— Prompt —
Pictures stay out of the copy; set down each line of the listing below exactly.

● ● ● ● ● ● ●

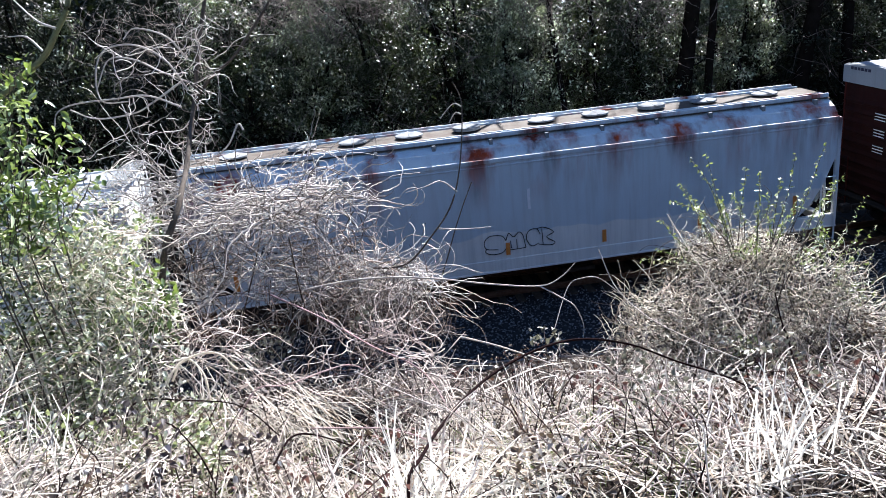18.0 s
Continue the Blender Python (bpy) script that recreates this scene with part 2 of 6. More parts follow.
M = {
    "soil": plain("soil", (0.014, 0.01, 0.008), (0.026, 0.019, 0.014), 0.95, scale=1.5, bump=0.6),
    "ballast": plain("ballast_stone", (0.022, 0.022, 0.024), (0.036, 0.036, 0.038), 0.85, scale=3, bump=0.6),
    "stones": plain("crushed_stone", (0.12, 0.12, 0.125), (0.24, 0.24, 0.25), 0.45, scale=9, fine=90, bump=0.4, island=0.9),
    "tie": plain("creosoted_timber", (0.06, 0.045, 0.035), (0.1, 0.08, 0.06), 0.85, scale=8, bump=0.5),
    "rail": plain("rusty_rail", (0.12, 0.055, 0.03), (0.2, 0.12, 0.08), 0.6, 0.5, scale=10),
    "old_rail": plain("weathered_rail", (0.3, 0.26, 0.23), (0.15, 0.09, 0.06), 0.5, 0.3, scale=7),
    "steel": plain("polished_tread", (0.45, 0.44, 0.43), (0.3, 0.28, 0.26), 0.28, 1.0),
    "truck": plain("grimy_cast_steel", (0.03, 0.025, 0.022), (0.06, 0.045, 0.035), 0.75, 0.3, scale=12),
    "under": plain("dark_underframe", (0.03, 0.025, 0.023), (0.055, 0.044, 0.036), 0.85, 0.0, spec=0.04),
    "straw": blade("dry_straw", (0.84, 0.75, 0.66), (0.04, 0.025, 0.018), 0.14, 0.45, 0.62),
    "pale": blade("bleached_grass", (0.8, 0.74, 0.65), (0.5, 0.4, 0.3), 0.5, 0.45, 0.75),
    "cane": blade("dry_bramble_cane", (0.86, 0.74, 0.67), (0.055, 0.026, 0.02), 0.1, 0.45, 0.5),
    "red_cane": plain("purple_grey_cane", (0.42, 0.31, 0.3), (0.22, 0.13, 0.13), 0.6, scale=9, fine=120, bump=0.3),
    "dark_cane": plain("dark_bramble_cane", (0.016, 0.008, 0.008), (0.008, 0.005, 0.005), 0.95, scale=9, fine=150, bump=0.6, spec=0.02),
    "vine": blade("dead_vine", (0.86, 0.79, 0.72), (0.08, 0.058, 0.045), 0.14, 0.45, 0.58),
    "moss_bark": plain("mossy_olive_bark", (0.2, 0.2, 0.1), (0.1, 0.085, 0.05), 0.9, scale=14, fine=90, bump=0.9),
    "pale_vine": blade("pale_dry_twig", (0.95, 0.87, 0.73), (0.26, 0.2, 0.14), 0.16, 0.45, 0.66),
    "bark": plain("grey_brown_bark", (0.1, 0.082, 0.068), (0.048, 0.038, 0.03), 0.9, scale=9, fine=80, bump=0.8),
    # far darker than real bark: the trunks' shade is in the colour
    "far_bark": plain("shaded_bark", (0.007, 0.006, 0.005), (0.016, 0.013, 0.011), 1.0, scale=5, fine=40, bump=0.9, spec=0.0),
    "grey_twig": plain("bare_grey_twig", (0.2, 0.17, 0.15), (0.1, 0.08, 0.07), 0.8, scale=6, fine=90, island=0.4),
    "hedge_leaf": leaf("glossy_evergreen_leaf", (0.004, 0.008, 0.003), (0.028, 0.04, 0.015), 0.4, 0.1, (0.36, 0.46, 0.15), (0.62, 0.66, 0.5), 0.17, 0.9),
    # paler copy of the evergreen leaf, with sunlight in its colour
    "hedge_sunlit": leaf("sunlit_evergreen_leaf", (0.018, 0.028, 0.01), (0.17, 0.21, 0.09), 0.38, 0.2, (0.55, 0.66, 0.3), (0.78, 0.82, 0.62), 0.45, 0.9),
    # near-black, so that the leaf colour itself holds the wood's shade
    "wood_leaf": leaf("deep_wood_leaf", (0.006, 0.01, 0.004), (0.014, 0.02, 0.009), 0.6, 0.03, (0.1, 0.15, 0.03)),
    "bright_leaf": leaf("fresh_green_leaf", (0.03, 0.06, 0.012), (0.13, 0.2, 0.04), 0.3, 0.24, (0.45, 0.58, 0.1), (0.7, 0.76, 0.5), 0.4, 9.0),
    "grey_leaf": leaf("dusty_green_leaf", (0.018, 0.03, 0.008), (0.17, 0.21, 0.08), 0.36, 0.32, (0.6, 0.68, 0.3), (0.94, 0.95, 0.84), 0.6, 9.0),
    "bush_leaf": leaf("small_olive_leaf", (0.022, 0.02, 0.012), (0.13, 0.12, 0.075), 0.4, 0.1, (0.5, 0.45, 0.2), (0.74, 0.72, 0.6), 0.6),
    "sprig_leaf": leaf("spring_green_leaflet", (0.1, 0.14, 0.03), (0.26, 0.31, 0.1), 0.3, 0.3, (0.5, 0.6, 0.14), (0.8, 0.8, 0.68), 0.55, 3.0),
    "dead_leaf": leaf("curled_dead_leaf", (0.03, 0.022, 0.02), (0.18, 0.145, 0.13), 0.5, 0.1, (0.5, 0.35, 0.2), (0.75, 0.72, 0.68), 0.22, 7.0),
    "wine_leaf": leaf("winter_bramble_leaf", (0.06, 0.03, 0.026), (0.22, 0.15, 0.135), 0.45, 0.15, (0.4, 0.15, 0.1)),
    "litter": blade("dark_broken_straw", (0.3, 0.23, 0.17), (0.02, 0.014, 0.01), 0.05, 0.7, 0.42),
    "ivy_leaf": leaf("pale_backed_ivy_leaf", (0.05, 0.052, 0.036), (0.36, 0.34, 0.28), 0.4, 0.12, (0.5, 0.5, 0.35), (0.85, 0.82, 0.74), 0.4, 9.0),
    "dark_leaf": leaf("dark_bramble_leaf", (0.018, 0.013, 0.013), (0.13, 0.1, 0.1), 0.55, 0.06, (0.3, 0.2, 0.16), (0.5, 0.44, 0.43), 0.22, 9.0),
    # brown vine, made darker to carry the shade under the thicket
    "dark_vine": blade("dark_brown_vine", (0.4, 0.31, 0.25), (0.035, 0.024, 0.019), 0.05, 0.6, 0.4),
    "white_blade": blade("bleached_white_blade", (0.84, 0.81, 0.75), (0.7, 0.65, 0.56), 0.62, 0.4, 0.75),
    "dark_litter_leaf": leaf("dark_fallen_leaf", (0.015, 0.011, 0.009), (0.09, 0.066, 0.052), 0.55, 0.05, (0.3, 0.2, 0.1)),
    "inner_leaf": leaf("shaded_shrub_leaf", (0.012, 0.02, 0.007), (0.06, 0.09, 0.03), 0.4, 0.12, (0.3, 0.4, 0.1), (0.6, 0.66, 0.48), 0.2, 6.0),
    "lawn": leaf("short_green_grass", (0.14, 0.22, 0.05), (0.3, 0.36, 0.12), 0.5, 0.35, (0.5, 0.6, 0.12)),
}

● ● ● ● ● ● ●

— Expected answer —
18.0 s
Continue the Blender Python (bpy) script that recreates this scene with part 2 of 6. More parts follow.
M = {
    "soil": plain("soil", (0.014, 0.01, 0.008), (0.026, 0.019, 0.014), 0.95, scale=1.5, bump=0.6),
    "ballast": plain("ballast_stone", (0.022, 0.022, 0.024), (0.036, 0.036, 0.038), 0.85, scale=3, bump=0.6),
    "stones": plain("crushed_stone", (0.12, 0.12, 0.125), (0.24, 0.24, 0.25), 0.45, scale=9, fine=90, bump=0.4, island=0.9),
    "tie": plain("creosoted_timber", (0.06, 0.045, 0.035), (0.1, 0.08, 0.06), 0.85, scale=8, bump=0.5),
    "rail": plain("rusty_rail", (0.12, 0.055, 0.03), (0.2, 0.12, 0.08), 0.6, 0.5, scale=10),
    "old_rail": plain("weathered_rail", (0.3, 0.26, 0.23), (0.15, 0.09, 0.06), 0.5, 0.3, scale=7),
    "steel": plain("polished_tread", (0.45, 0.44, 0.43), (0.3, 0.28, 0.26), 0.28, 1.0),
    "truck": plain("grimy_cast_steel", (0.03, 0.025, 0.022), (0.06, 0.045, 0.035), 0.75, 0.3, scale=12),
    "under": plain("dark_underframe", (0.03, 0.025, 0.023), (0.055, 0.044, 0.036), 0.85, 0.0, spec=0.04),
    "straw": blade("dry_straw", (0.84, 0.75, 0.66), (0.04, 0.025, 0.018), 0.14, 0.45, 0.62),
    "pale": blade("bleached_grass", (0.8, 0.74, 0.65), (0.5, 0.4, 0.3), 0.5, 0.45, 0.75),
    "cane": blade("dry_bramble_cane", (0.86, 0.74, 0.67), (0.055, 0.026, 0.02), 0.1, 0.45, 0.5),
    "red_cane": plain("purple_grey_cane", (0.42, 0.31, 0.3), (0.22, 0.13, 0.13), 0.6, scale=9, fine=120, bump=0.3),
    "dark_cane": plain("dark_bramble_cane", (0.016, 0.008, 0.008), (0.008, 0.005, 0.005), 0.95, scale=9, fine=150, bump=0.6, spec=0.02),
    "vine": blade("dead_vine", (0.86, 0.79, 0.72), (0.08, 0.058, 0.045), 0.14, 0.45, 0.58),
    "moss_bark": plain("mossy_olive_bark", (0.2, 0.2, 0.1), (0.1, 0.085, 0.05), 0.9, scale=14, fine=90, bump=0.9),
    "pale_vine": blade("pale_dry_twig", (0.95, 0.87, 0.73), (0.26, 0.2, 0.14), 0.16, 0.45, 0.66),
    "bark": plain("grey_brown_bark", (0.1, 0.082, 0.068), (0.048, 0.038, 0.03), 0.9, scale=9, fine=80, bump=0.8),
    # far darker than real bark: the trunks' shade is in the colour
    "far_bark": plain("shaded_bark", (0.007, 0.006, 0.005), (0.016, 0.013, 0.011), 1.0, scale=5, fine=40, bump=0.9, spec=0.0),
    "grey_twig": plain("bare_grey_twig", (0.2, 0.17, 0.15), (0.1, 0.08, 0.07), 0.8, scale=6, fine=90, island=0.4),
    "hedge_leaf": leaf("glossy_evergreen_leaf", (0.004, 0.008, 0.003), (0.028, 0.04, 0.015), 0.4, 0.1, (0.36, 0.46, 0.15), (0.62, 0.66, 0.5), 0.17, 0.9),
    # paler copy of the evergreen leaf, with sunlight in its colour
    "hedge_sunlit": leaf("sunlit_evergreen_leaf", (0.018, 0.028, 0.01), (0.17, 0.21, 0.09), 0.38, 0.2, (0.55, 0.66, 0.3), (0.78, 0.82, 0.62), 0.45, 0.9),
    # near-black, so that the leaf colour itself holds the wood's shade
    "wood_leaf": leaf("deep_wood_leaf", (0.006, 0.01, 0.004), (0.014, 0.02, 0.009), 0.6, 0.03, (0.1, 0.15, 0.03)),
    "bright_leaf": leaf("fresh_green_leaf", (0.03, 0.06, 0.012), (0.13, 0.2, 0.04), 0.3, 0.24, (0.45, 0.58, 0.1), (0.7, 0.76, 0.5), 0.4, 9.0),
    "grey_leaf": leaf("dusty_green_leaf", (0.018, 0.03, 0.008), (0.17, 0.21, 0.08), 0.36, 0.32, (0.6, 0.68, 0.3), (0.94, 0.95, 0.84), 0.6, 9.0),
    "bush_leaf": leaf("small_olive_leaf", (0.022, 0.02, 0.012), (0.13, 0.12, 0.075), 0.4, 0.1, (0.5, 0.45, 0.2), (0.74, 0.72, 0.6), 0.6),
    "sprig_leaf": leaf("spring_green_leaflet", (0.1, 0.14, 0.03), (0.26, 0.31, 0.1), 0.3, 0.3, (0.5, 0.6, 0.14), (0.8, 0.8, 0.68), 0.55, 3.0),
    "dead_leaf": leaf("curled_dead_leaf", (0.03, 0.022, 0.02), (0.18, 0.145, 0.13), 0.5, 0.1, (0.5, 0.35, 0.2), (0.75, 0.72, 0.68), 0.22, 7.0),
    "wine_leaf": leaf("winter_bramble_leaf", (0.06, 0.03, 0.026), (0.22, 0.15, 0.135), 0.45, 0.15, (0.4, 0.15, 0.1)),
    "litter": blade("dark_broken_straw", (0.3, 0.23, 0.17), (0.02, 0.014, 0.01), 0.05, 0.7, 0.42),
    "ivy_leaf": leaf("pale_backed_ivy_leaf", (0.05, 0.052, 0.036), (0.36, 0.34, 0.28), 0.4, 0.12, (0.5, 0.5, 0.35), (0.85, 0.82, 0.74), 0.4, 9.0),
    "dark_leaf": leaf("dark_bramble_leaf", (0.018, 0.013, 0.013), (0.13, 0.1, 0.1), 0.55, 0.06, (0.3, 0.2, 0.16), (0.5, 0.44, 0.43), 0.22, 9.0),
    # brown vine, made darker to carry the shade under the thicket
    "dark_vine": blade("dark_brown_vine", (0.4, 0.31, 0.25), (0.035, 0.024, 0.019), 0.05, 0.6, 0.4),
    "white_blade": blade("bleached_white_blade", (0.84, 0.81, 0.75), (0.7, 0.65, 0.56), 0.62, 0.4, 0.75),
    "dark_litter_leaf": leaf("dark_fallen_leaf", (0.015, 0.011, 0.009), (0.09, 0.066, 0.052), 0.55, 0.05, (0.3, 0.2, 0.1)),
    "inner_leaf": leaf("shaded_shrub_leaf", (0.012, 0.02, 0.007), (0.06, 0.09, 0.03), 0.4, 0.12, (0.3, 0.4, 0.1), (0.6, 0.66, 0.48), 0.2, 6.0),
    "lawn": leaf("short_green_grass", (0.14, 0.22, 0.05), (0.3, 0.36, 0.12), 0.5, 0.35, (0.5, 0.6, 0.12)),
}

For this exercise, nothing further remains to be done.